Interested dancers go through a selective audition process to officially join the team, which currently has 20 dancers. “There is an audition process. This past year I was able to bring in alumni, not only to do a choreography piece, but also to be the judges. [The dancers] are graded on their kickline as well as a hip-hop combination. So it’s how fast they can pick up choreography and if they can pick up the style that we represent as the Patriot Dancers,” Mrs. Case said.
Classical training is not required of the dancers, but they must have experience in hip-hop, jazz, ballet and acrobatics. All of the dancers in the after school club also take dance classes at school, and some dance at private studios.
“I joined the Patriot Dancers in my sophomore year. It’s really cool to see the different perspectives of dance through different types of dancers. It was different working with [the band] at first, the way the band plays the music and the way dance works is different, but when you mesh it together it turns into this different art form and it’s beautiful to watch,” senior Patriot Dancers co-captain Cameron Greaux said.
All of the dances come from the dancers on the team. “For the games we have our two captains. They choreograph based off of past years’ choreography from other captains as well as myself and their own [additional] choreography,” Mrs. Case said.
The team itself contains dancers at various levels, ranging from level 2 all the way to company, the highest level of dancers at school. Patriot Dancers practice every Thursday for an hour and fifteen minutes, as well as before football games. They also practiced in the summer during band camp.
“We do our final week of band camp from 8 a.m. to 8 p.m. We did workouts on the track and on the field with the band. Then, we’d come in [the dance room] to learn choreography, and we’d move in the evenings to do formations with the band,” Mrs. Case said.
The Patriot dancers officially merged with the pep band four years ago and perform dances while the band provides the music element. “The team can see how college is set up. Most college teams dance with their band on the field. We have now just modeled it like in FAU and FIU where they are completely immersed into the band world,” Mrs. Case said.

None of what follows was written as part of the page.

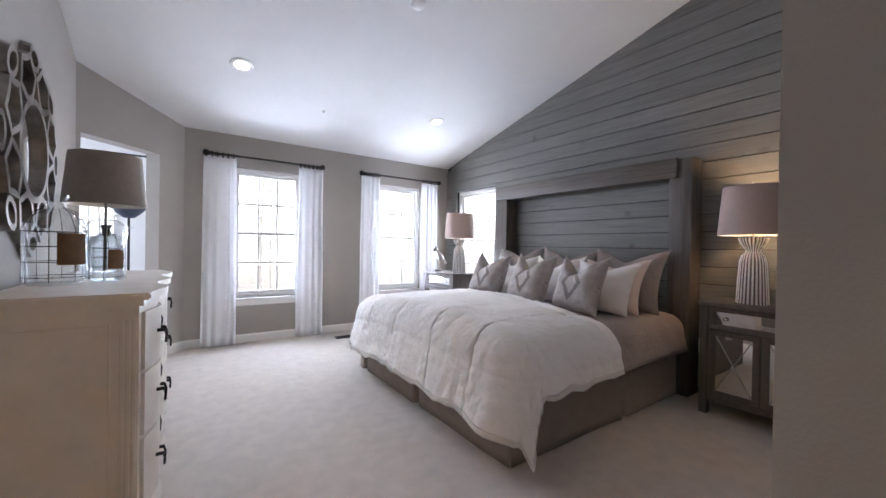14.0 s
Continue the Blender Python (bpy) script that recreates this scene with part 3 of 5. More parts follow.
def grille(name, m, w, h, cols, rows, label):
    """Vent: frame, dark plate in place of the duct's shade, mullions and louvre slats."""
    root = thing(name, m, label, "air vent")
    part("backing", bbox(-w / 2 + 0.01, w / 2 - 0.01, 0.001, 0.003, -h / 2 + 0.01, h / 2 - 0.01), DUCTSHADE, root)
    bm = bmesh.new()
    f = 0.022
    box(bm, -w / 2, w / 2, 0, 0.012, h / 2 - f, h / 2, bevel=0.003)
    box(bm, -w / 2, w / 2, 0, 0.012, -h / 2, -h / 2 + f, bevel=0.003)
    box(bm, -w / 2, -w / 2 + f, 0, 0.012, -h / 2 + f, h / 2 - f, bevel=0.003)
    box(bm, w / 2 - f, w / 2, 0, 0.012, -h / 2 + f, h / 2 - f, bevel=0.003)
    part("frame", bm, TRIM, root)
    for k in range(1, cols):
        x = -w / 2 + f + (w - 2 * f) * k / cols
        part("mullion", bbox(x - 0.006, x + 0.006, 0.002, 0.012, -h / 2 + f, h / 2 - f, bevel=0.002), TRIM, root)
    for k in range(rows):
        z = -h / 2 + f + (h - 2 * f) * (k + 0.5) / rows
        bm = bbox(-w / 2 + f, w / 2 - f, -0.0062, 0.0062, -0.0009, 0.0009)
        bmesh.ops.transform(bm, matrix=pose(0, 0.0065, z, 40), verts=bm.verts)
        part("slat", bm, TRIM, root)
    return root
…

Along with football games, the patriot dancers are known for their performances at school pep rallies. “Something new this year is that we are auditioning for our pep rally dance, so [they] have to earn [their] spot in the pep rally because it is the highlight of the season,” she said.
In the future, Mrs. Case aims to introduce a competition element—in addition to their usual performances—where the team will compete against other studios, dance teams and schools such as North Broward Prep and Somerset Academy that have nationally-ranked teams.